When you learn chords on piano, it is easier to see that each individual note in the chord has a destination in the next chord. The third of one chord steps down to become the root of the next, or the seventh resolves. Common tones stay put. This shows that chords are not isolated blocks but connected lines.
Guitarists usually do not learn this (at least not at first), they learn shapes.
The Shape Problem
A typical guitar student learns C as a grip (I first heard the term grip from a Joe Pass dvd, anyone who know’s me knows he is one of my favorite guitarists): index finger on the first fret of the B string, middle finger on the second fret of the D string, and your ring finger on the third fret of the A string.
Next, you learn G is a different shape. The transition from C to G is a hand movement, not a series of note movements. The fact that the note on the 5th string goes from 3rd fret in C to 2nd fret in G isn’t immediately apparent. It’s easier to see that your middle finger goes from the 4th string to the 6th string.
There are several different voicings for playing chords, and when you’re learning, you should stick with what is easiest. But as you get more comfortable, you can start to experiment. And more importantly, try to hear the difference between the two.
All of this leads to the student being able to change chords, but they can’t explain what happened. Which notes moved? Which stayed the same? These questions don’t arise, because the chord tends to be presented as a shape, not a collection of notes.
Because of the way the instrument works, pianists see each note independently. Their fingers sit on individual keys, and they can track where each note goes. The instrument’s layout forces awareness of the motion between notes. The guitar’s layout does exactly the opposite — it bundles notes into grips and hides the individual lines.
What Voice Leading Sounds Like
The difference between a chord progression with good voice leading and one without is immediately audible, even to listeners who can’t name what they’re hearing. For example, when voices move by step or stay on common tones, the progression sounds connected, but when voices jump around unnecessarily, the progression can sound choppy — sometimes you want that –– but ideally it is a choice you make because of the sound, not because it just happens to be that way.
Most open-position chord changes are smooth by default, but this is a great way to start experimenting with voice leading. We’ll start with the G–C–D progression in open position.
Play a G, then move to C — but make sure you’re using the C with the high E string open (this is probably your default anyway). Then play D with the second fret on the high E string and go back to G.

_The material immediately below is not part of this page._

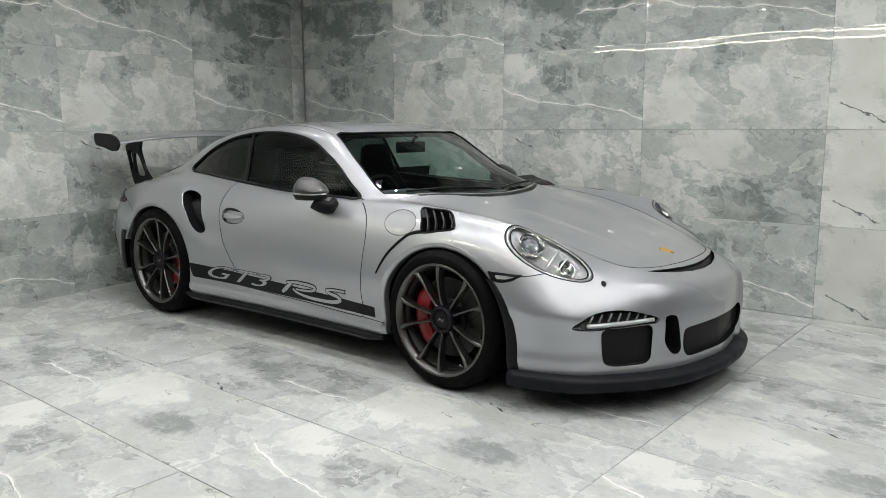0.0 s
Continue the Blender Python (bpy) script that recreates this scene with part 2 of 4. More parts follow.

Now go back and play it again, but this time play the C with your pinky on the third fret of the high E string.

Listen to the difference. In the first version, the top voice moves third fret, open, second fret, third fret. In the second, it moves third fret, third fret, second fret, third fret. This is a subtle difference, but it is different.
You can do the same thing on the B string. Play G with the B string open, then C, then go to G with the third fret on the B string instead.

Listen to the B string, open, first fret, third fret, as opposed to third fret, first fret, third fret. That single substitution reshapes the voice motion.
I start with the high E string exercise because it’s the easiest to hear. In my college ear training and dictation classes, it was the same approach. Outer voices first, because they’re easier to hear, then inner voices. The changes on the B string may be harder to pick out at first. Once your ear locks onto the top voice moving, the inner voices start to come into focus.
What Changes When You Learn It
Once you start thinking about which notes move and where they go, several things begin to happen. You choose a particular way to play G not because it’s a comfortable shape but because it shares common tones with the chord before it, or there is a nice melody on one of the strings.
Fingerstyle players and chord-melody guitarists depend on voice leading to make a single guitar sound like a complete arrangement. Without it, chord-melody playing is just a series of shapes with a melody note stuck on top.
Why Guitar Lessons Usually Skip It
This is harder to teach on guitar than on piano because the instrument doesn’t make individual voices visible. A piano teacher can say “keep your thumb on C while your other fingers move.” A guitar teacher trying to explain the same concept has to work against the shape-based habits the student already has.
It’s also slower. Learning chord shapes is fast. Learning how notes connect between shapes requires thinking about each voice, which takes more time and yields less visible progress in the short term.
This is a detour that can open up a lot of doors: why certain chord substitutions work, why certain voicings sound the way they do, why some progressions feel inevitable and others feel arbitrary, and why the best arrangers can make a simple song sound rich with just six strings.